Пухлыми пальцами Говард Шеннон нервно теребил собственный галстук. Он с трудом сглотнул и произнес:
– Но откуда нам знать, что вы все это не выдумали?
– Я ничего не выдумываю, мистер Шеннон, – возразил Тремейн. – В ночь убийства Лидии Дэр вы находились не в Лондоне, как заявили ранее, а в Колминстере и вполне могли провести некоторое время в Далмеринге. И даже могли бы вернуться пешком в Колминстер менее чем за полтора часа, и вас никто не заметил бы.
Лицо Шеннона стало пепельно-серым, руки затряслись. Пытаясь скрыть волнение, он спрятал их под стол.
– Вы заманиваете меня в ловушку, – пробормотал он, – но все равно ничего не докажете.
– Я не сомневаюсь, что к настоящему моменту у инспектора Бойса уже есть необходимые доказательства. Хочу, чтобы вы поняли: я знаю, как были совершены убийства и кем.
Кто-то негромко ахнул и сразу же испуганно замолчал. Все взгляды были прикованы к Мордекаю Тремейну.
– Ради бога! – воскликнул Джеффри Маннинг. – Если вы действительно знаете, не молчите!
– Чем дольше я изучал пьесу, – продолжил Тремейн так, словно не слышал его, – тем сильнее убеждался, что написать ее мог только человек, хорошо знающий Далмеринг, и Алексис Кент – псевдоним, под которым скрывается один из вас. Меня немного удивляло, что та же мысль не пришла в голову никому другому. Интересно, подумал я, а если все же Филипп Хэммонд догадался? Мне говорили, что ему предлагали роль в пьесе, однако он отказался. Теперь причина должна быть очевидна для вас: Филипп Хэммонд не пожелал играть роль неверного мужа, поскольку знал, что именно он им и является. Возможно, потому, что понял, что его тайна кому-то известна, он и вернулся сюда после репетиции в ту ночь, не сказав даже своей… жене, куда направляется.

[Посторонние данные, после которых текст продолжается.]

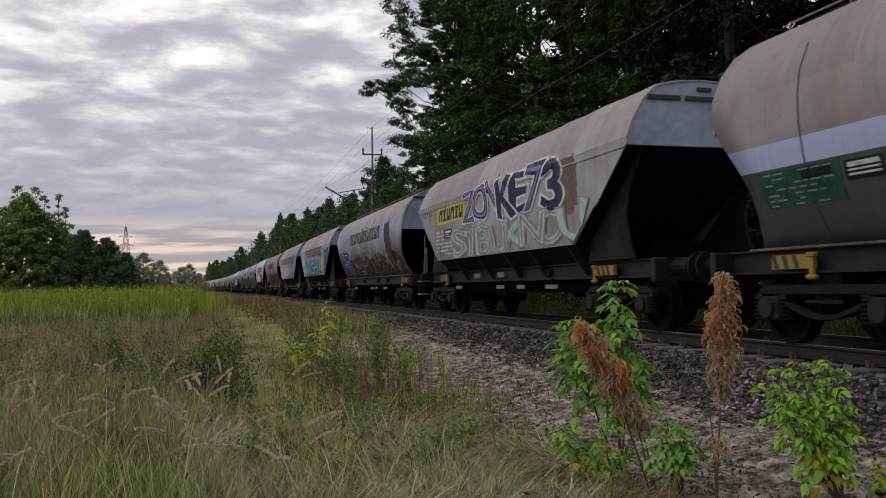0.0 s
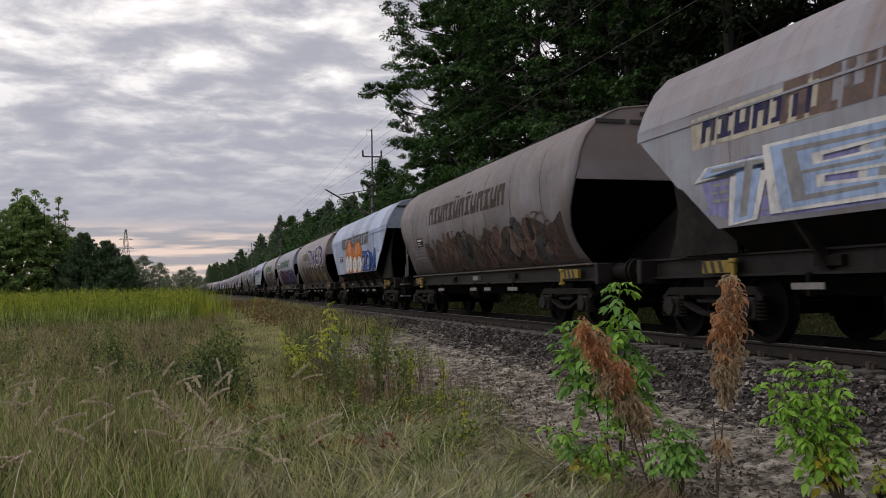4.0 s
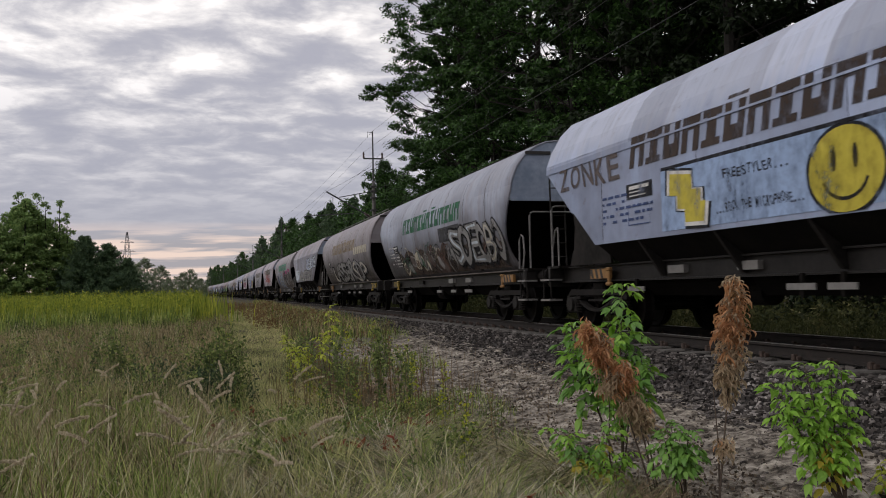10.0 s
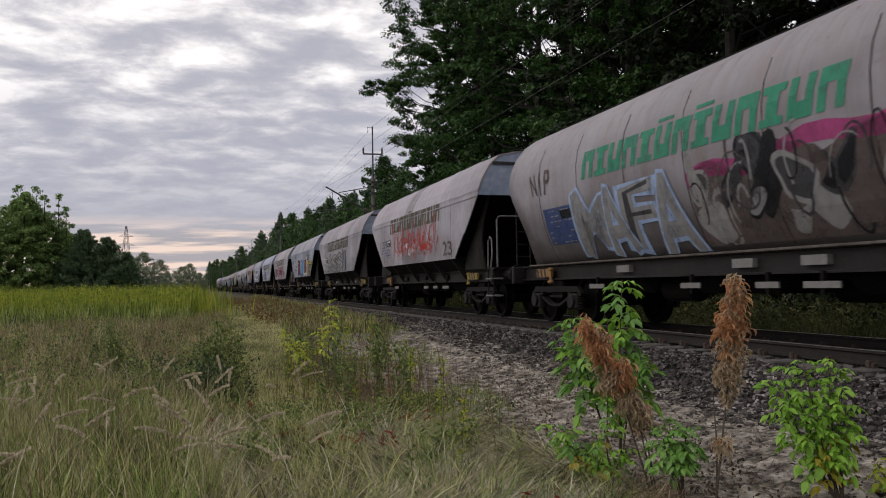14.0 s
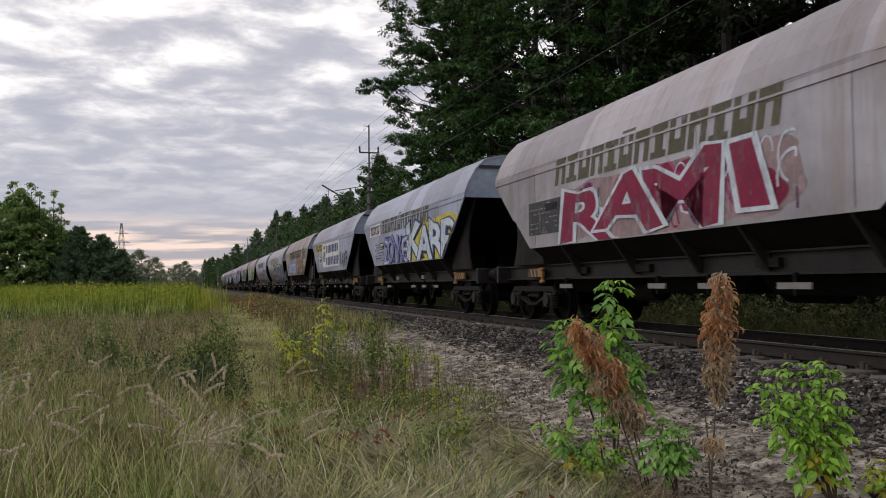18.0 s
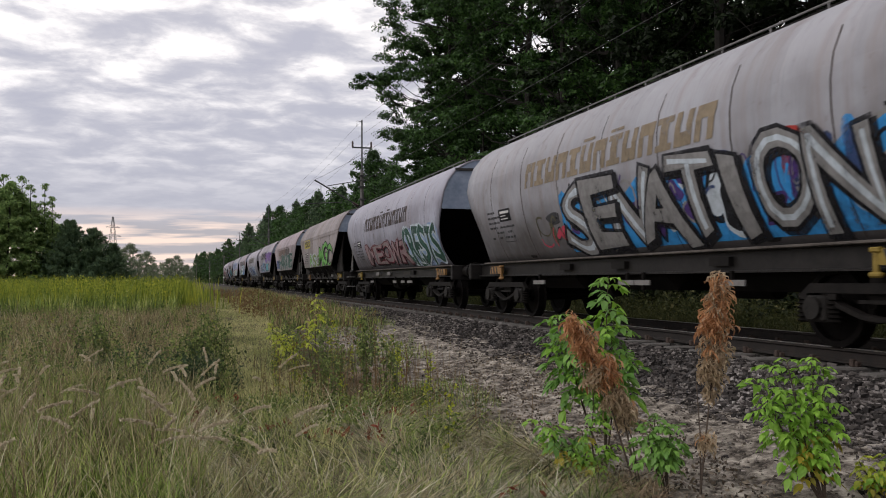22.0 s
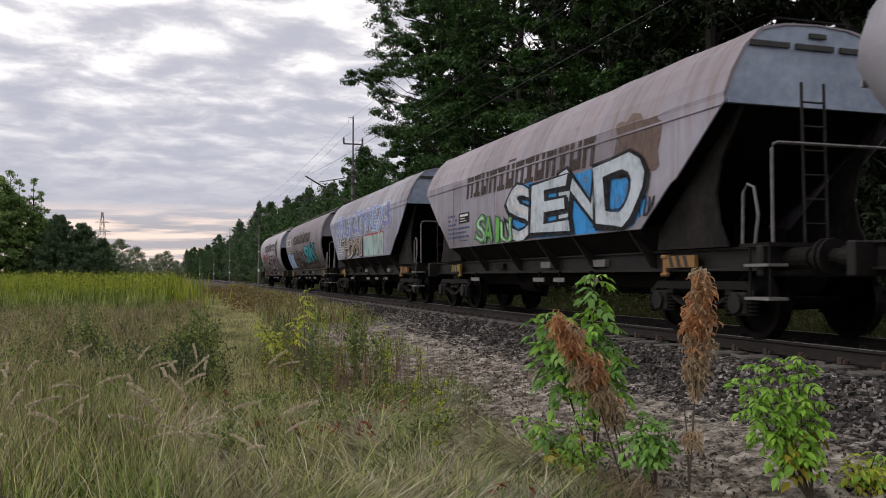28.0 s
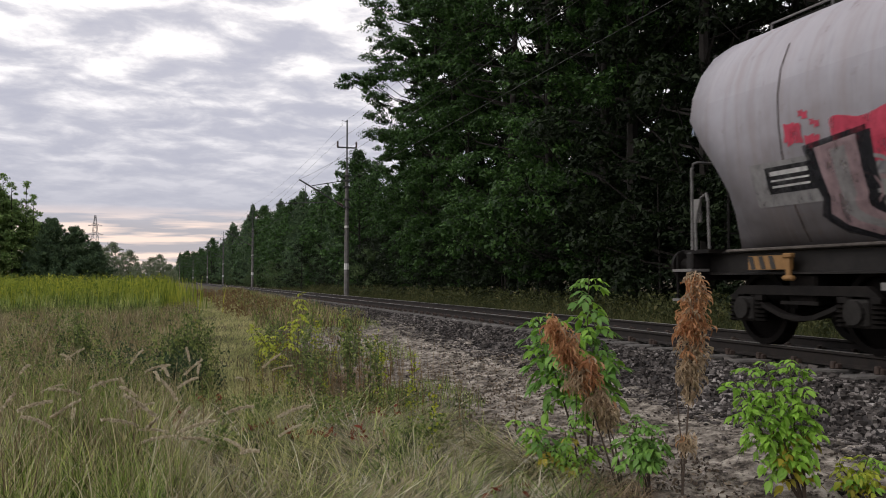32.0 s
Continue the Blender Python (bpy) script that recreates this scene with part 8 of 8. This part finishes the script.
SAP_B = sapling("green_sapling", "bright green bushy young maple on bare soil", 4.24, 4.82, [(-.36, .13, .93), (-.25, .10, .98), (-.08, .05, 1.0), (.0, .02, .94), (-.42, .14, .66), (.03, .0, .68), (-.20, .0, .50), (-.46, .16, .84)], 10, [BRIGHT, BRIGHT, BRIGHT, YELLOWED], 4, .74, .30)
SAP_C = sapling("green_sapling", "small dark green young maple", 3.36, 5.40, [(-.06, .1, .56), (.06, .05, .52), (-.14, .05, .44), (.0, .0, .40)], 8, [MIDGREEN, MIDGREEN, BRIGHT], 5, .72, .50)
sapling("yellowing_sapling", "low yellowing young maple", 4.70, 4.78, [(-.16, .05, .22), (.06, 0, .26), (.20, .05, .20), (-.02, -.05, .15)], 6, [LIME, LIME, BRIGHT, YELLOWED], 6, .62, .2)
sapling("green_sapling", "low green and yellow shoots at the foot of withered plants", 3.00, 5.82, [(-.12, .0, .42), (-.34, .1, .44), (.06, .15, .66), (-.20, .0, .28), (.1, -.05, .3), (-.45, .1, .5)], 7, [BRIGHT, MIDGREEN, YELLOWED], 7, .66, .35)
SAP_F = sapling("yellow_sapling", "thin yellow-green sapling leaning over dry grass", 1.72, 11.7, [(.02, .1, 1.30), (-.42, .1, .72), (-.66, 0, .86), (-.15, 0, .9)], 8, [LIME, LIME, YELLOWED], 8, .60, .58)
bm = bmesh.new()
tube(bm, [(0, 0, 0), (.35, .6, .38)], .022, 5, .012)
stick = tagged(new("fallen_branch", mesh_of("fallen_branch", bm, STEM_B)), "bare fallen branch leaning in the weeds", "branch")
stick.matrix_basis = pose(1.95, 13.6, ground_z(1.95, 13.6))


# ---- what moves ----
def sway(ob, gain, rows):
    """A plant rocking about its foot in the train's wind."""
    x, y, z = ob.location
    walk(ob, [(t, pose(x, y, z, -.3 * gain * a, gain * a, 0)) for t, a in rows])


GUSTS = [(0, 0), (2.5, 0), (3.5, 3.2), (5.5, 1.0), (6.5, 2.8), (7.5, 4.4), (8.5, 3.2), (9.5, 4.1), (10.5, 2.7), (11.5, 2.3), (12.5, 6.6), (13.5, 5.7), (14.5, 3.2),
         (17.5, .5), (18.5, 2.0), (19.5, 6.0), (20.5, 2.8), (21.5, 3.0), (22.5, 3.7), (24, 2.4), (25, 0), (25.5, 2.1), (27.5, .4), (29.5, 0), (30.5, .9), (32, .7)]


def motions():
    for n, w in enumerate(WAGONS):
        walk(w, wagon_rows(n))
    for ob, gain in ((DEAD_A, 1.0), (DEAD_B, .5), (SAP_A, .5), (SAP_B, .6), (SAP_C, .4), (SAP_F, .5)):
        sway(ob, gain, GUSTS)


motions()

Перед словом «жене» он сделал паузу. Теперь Карен Хэммонд смотрела на него во все глаза, и Тремейн видел, как болезненно она морщится.
– Вероятно, ему передали записку, – добавил он. – Записку, которую он не рискнул оставить без внимания. Признаюсь, это лишь догадки, но, по-моему, они верны. Нам известно, что Филипп Хэммонд пришел в клуб, где его поджидал убийца. Филиппа Хэммонда оглушили ударом молотка – преступник знал, что он хранится в комнате за сценой. Голову жертвы сунули в газовую духовку, убийца смотрел, как Хэммонд умирает.
Представляете, насколько чудовищной была эта сцена? Из человека медленно уходила жизнь, а преступник стоял испуганный, с гулко бьющимся сердцем, прислушиваясь к каждому шороху. Для этого понадобились хладнокровие, дьявольская жестокость и бездушная, порочная целеустремленность.